Le projet de créer un réseau thématique national pluridisciplinaire pérenne calqué sur le modèle du chantier scientifique de Notre-Dame pour intervenir sur d’autres monuments, est d’ailleurs en cours d’évaluation. Ce réseau regrouperait des compétences scientifiques et de restauration complémentaires avec des groupes de travail spécialisés sur des thématiques spécifiques (décor, vitraux, etc.). « Si l’on travaille sur une cathédrale comme celle de Reims ou d’Amiens, qui possèdent des portails encore plus imposants que ceux de Notre-Dame, il serait dommage de ne pas profiter de l'expertise acquise pendant ces cinq derniers années », souligne Dany Sandron.

 

Prise de mesures sur le modèle Modèle 3D d'un chapiteau de la cathédrale Notre-Dame issu de la numérisation par scanner laser ©Grégory Chaumet)

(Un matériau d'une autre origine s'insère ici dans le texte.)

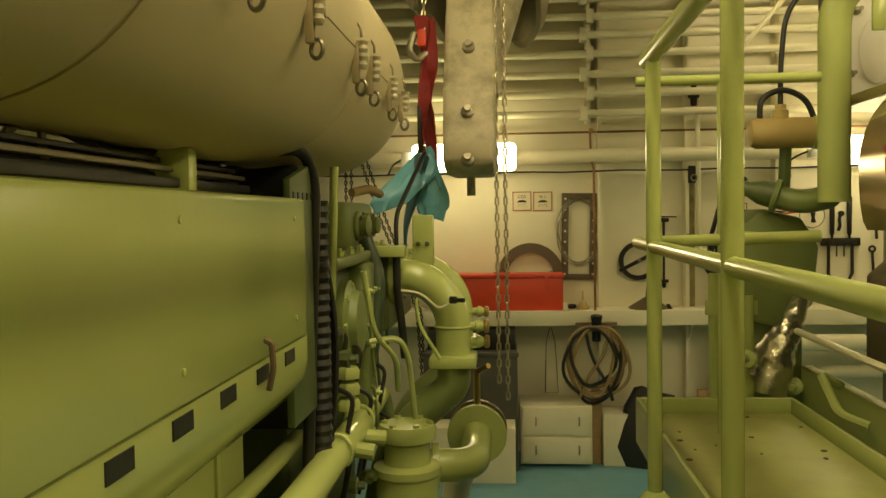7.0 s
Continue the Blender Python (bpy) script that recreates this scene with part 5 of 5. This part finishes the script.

Rendre ces recherches accessibles au grand public

Une autre façon de valoriser la richesse du travail scientifique sur Notre-Dame a été pour les chercheurs de collaborer avec le laboratoire Modèles et simulations pour l’Architecture et le Patrimoine (CNRS/Ministère de la Culture) qui développe un "double numérique" de la cathédrale. « Leur projet européen vise à créer une sorte de jumeau numérique de l'édifice, où sera versée une grande quantité de données, comme des archives écrites, des photographies et des relevés numériques, pour rendre tout cela accessible et consultable par le grand public », explique Dany Sandron.

Certaines modélisations 3D du décor de Notre-Dame réalisées par l’équipe ont également été mises en avant lors de l'exposition organisée à Sorbonne Abû Dhabi sur le chantier scientifique de la cathédrale. « Les scans et modélisations seront également réutilisés dans le cadre du futur musée de Notre-Dame, prévu dans une partie des locaux de l’Hôtel-Dieu. La réflexion est en cours, sous la direction du président de l’Institut national du patrimoine », explique Dany Sandron. Ce futur musée devrait inclure des œuvres présentées physiquement ainsi que des reconstitutions virtuelles et des éléments interactifs. « L'idée est d'utiliser les nouvelles technologies, comme les scans et les hologrammes, pour recréer des œuvres endommagées ou manquantes et ainsi offrir une vue d'ensemble complète de l’histoire et de l’architecture de la cathédrale. Ce type d’approche est particulièrement utile pour les fragments d’éléments décoratifs, difficilement compréhensibles en l’état », souligne le chercheur.

Alors que Notre-Dame s'apprête à rouvrir ses portes, les outils numériques et les approches novatrices expérimentées sur ce chantier pourraient bien marquer le début d’une nouvelle ère pour l’étude et la préservation du patrimoine. Cette cathédrale, symbole de résilience, est devenue, en quelques années, un laboratoire vivant où technologie et histoire s’entremêlent pour révéler des savoir-faire anciens et inspirer des méthodes futures.